Data block:

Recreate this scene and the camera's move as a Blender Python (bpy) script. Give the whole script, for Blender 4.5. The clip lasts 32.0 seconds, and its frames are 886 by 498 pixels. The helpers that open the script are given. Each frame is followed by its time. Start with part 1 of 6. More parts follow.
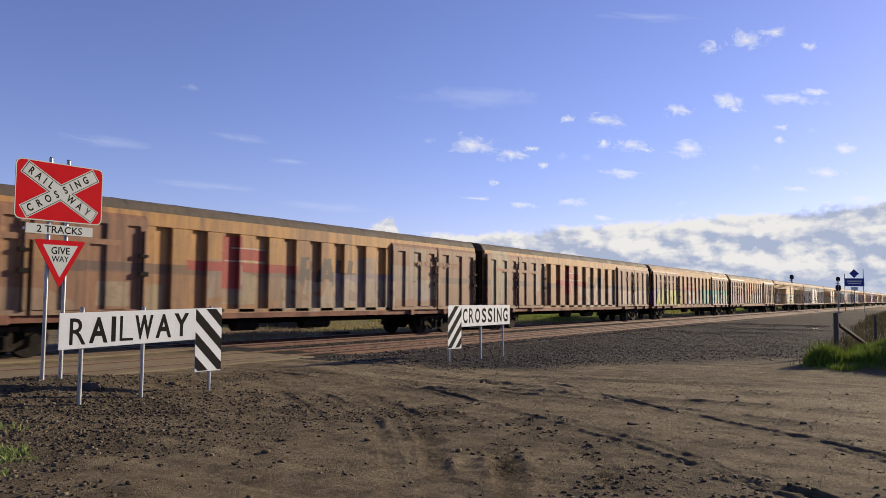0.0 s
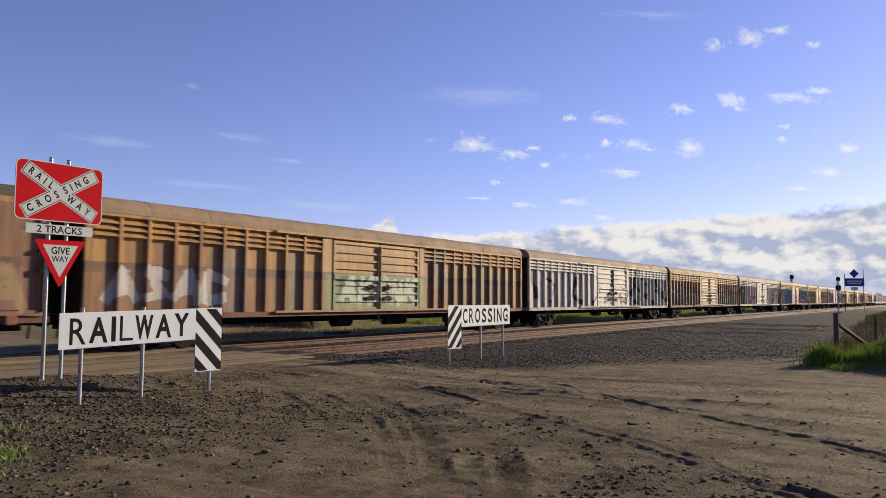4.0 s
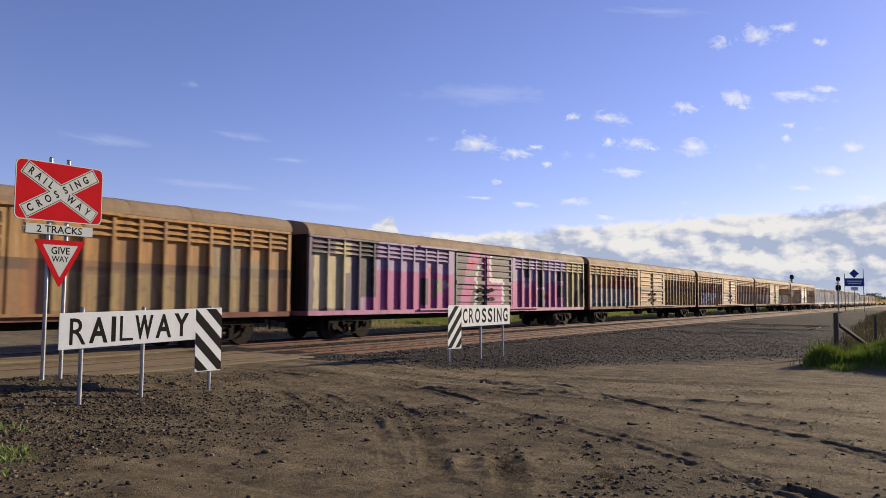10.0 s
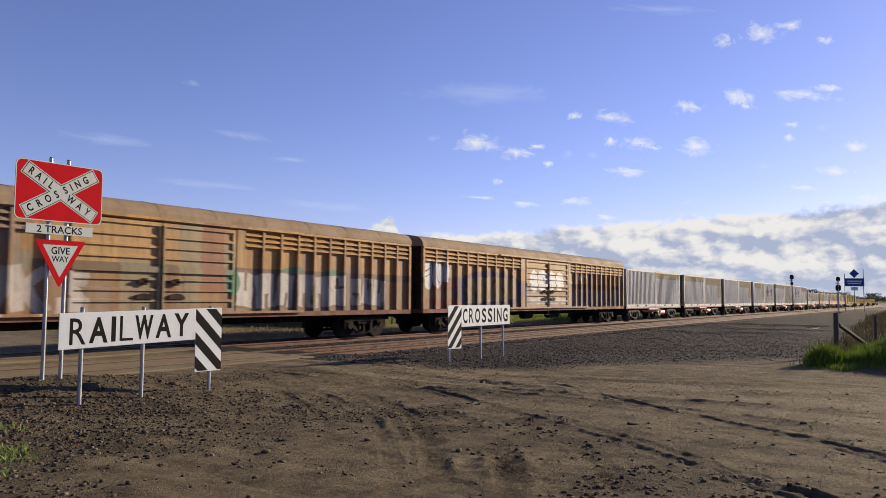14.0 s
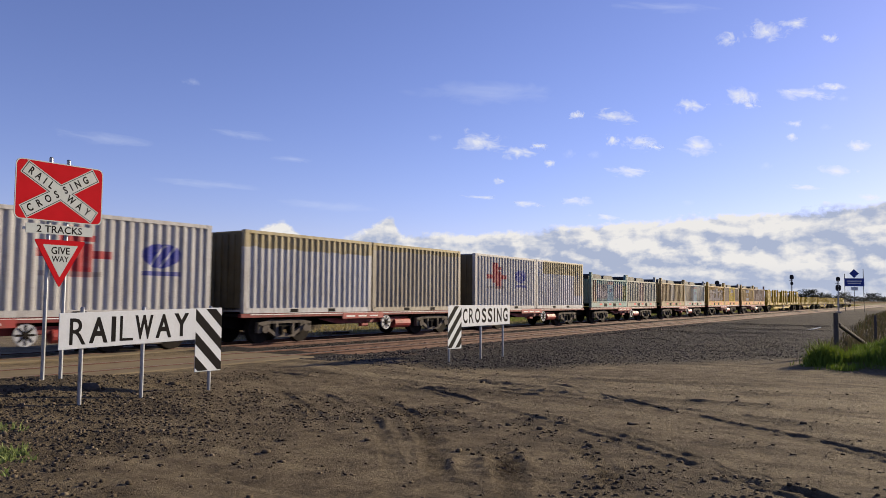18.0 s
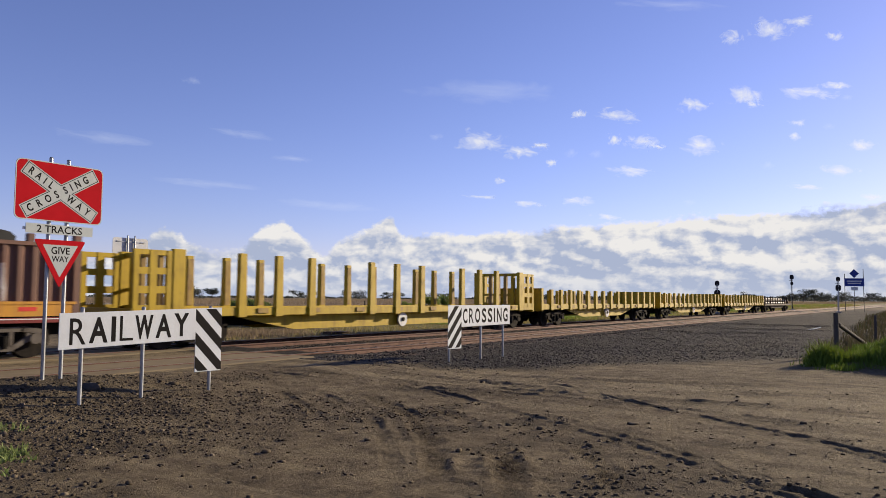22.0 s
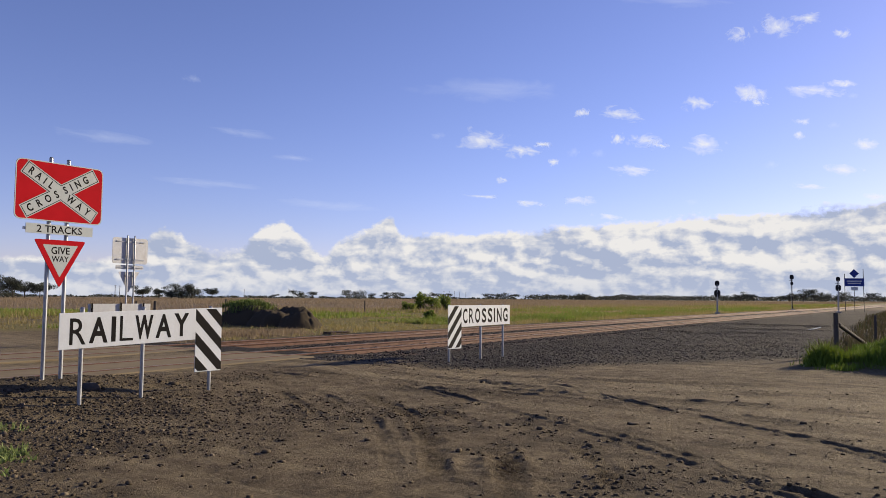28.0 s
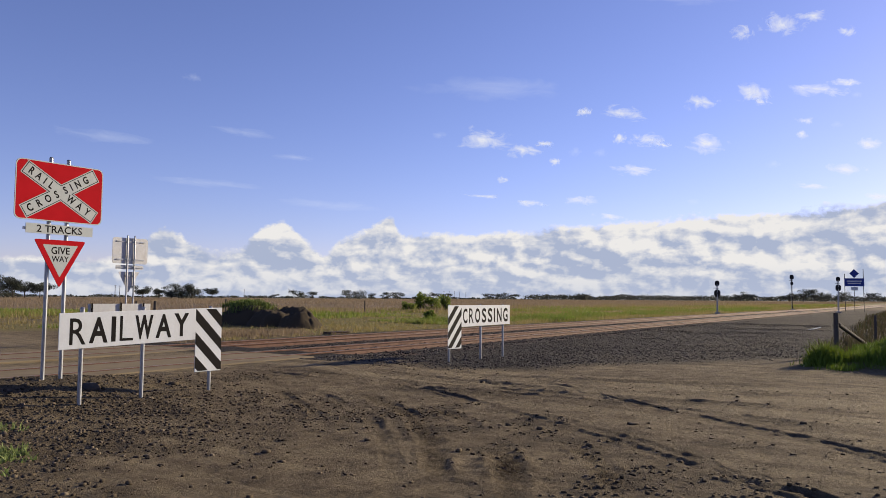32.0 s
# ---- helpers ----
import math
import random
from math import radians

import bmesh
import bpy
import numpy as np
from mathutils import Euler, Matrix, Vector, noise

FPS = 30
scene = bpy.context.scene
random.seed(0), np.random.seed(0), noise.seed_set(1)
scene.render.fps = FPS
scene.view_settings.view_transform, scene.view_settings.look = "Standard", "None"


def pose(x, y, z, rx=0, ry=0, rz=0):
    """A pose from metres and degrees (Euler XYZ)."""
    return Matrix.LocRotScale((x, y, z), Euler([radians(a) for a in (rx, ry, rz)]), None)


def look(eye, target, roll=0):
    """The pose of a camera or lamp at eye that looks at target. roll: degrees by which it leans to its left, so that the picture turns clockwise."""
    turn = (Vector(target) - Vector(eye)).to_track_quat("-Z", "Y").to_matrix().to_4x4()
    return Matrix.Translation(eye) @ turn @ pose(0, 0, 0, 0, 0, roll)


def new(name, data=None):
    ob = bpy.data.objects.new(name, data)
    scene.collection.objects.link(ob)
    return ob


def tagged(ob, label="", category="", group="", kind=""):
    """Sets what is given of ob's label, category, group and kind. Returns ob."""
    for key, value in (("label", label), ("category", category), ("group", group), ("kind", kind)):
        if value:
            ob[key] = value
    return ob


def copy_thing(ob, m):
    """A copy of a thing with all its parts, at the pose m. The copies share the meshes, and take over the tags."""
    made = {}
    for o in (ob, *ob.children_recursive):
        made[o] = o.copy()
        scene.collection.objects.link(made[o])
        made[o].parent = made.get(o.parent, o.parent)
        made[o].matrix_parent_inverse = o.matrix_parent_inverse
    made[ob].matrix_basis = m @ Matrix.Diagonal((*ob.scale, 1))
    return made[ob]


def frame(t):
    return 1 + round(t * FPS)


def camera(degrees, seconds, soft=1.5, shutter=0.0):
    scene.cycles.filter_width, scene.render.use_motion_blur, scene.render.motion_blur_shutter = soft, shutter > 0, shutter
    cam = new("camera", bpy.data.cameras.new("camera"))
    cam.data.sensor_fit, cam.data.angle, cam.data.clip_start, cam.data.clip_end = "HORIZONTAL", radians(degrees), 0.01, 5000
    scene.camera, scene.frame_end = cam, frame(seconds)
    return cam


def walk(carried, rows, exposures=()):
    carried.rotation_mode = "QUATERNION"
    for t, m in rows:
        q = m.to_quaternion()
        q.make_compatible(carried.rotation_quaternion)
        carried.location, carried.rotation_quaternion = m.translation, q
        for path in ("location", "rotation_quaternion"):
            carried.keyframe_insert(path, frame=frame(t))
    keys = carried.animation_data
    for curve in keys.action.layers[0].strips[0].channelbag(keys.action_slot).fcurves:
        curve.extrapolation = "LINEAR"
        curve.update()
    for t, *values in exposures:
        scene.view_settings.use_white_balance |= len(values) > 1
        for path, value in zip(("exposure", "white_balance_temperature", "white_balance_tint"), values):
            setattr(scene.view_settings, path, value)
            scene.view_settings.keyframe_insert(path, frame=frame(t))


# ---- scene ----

Required work:
Write out an exact copy of the listing, first line through the line containing "scene.render.fps = FPS", with the pictures left out.

Result:
Recreate this scene and the camera's move as a Blender Python (bpy) script. Give the whole script, for Blender 4.5. The clip lasts 32.0 seconds, and its frames are 886 by 498 pixels. The helpers that open the script are given. Each frame is followed by its time. Start with part 1 of 6. More parts follow.
0.0 s
4.0 s
10.0 s
14.0 s
18.0 s
22.0 s
28.0 s
32.0 s
# ---- helpers ----
import math
import random
from math import radians

import bmesh
import bpy
import numpy as np
from mathutils import Euler, Matrix, Vector, noise

FPS = 30
scene = bpy.context.scene
random.seed(0), np.random.seed(0), noise.seed_set(1)
scene.render.fps = FPS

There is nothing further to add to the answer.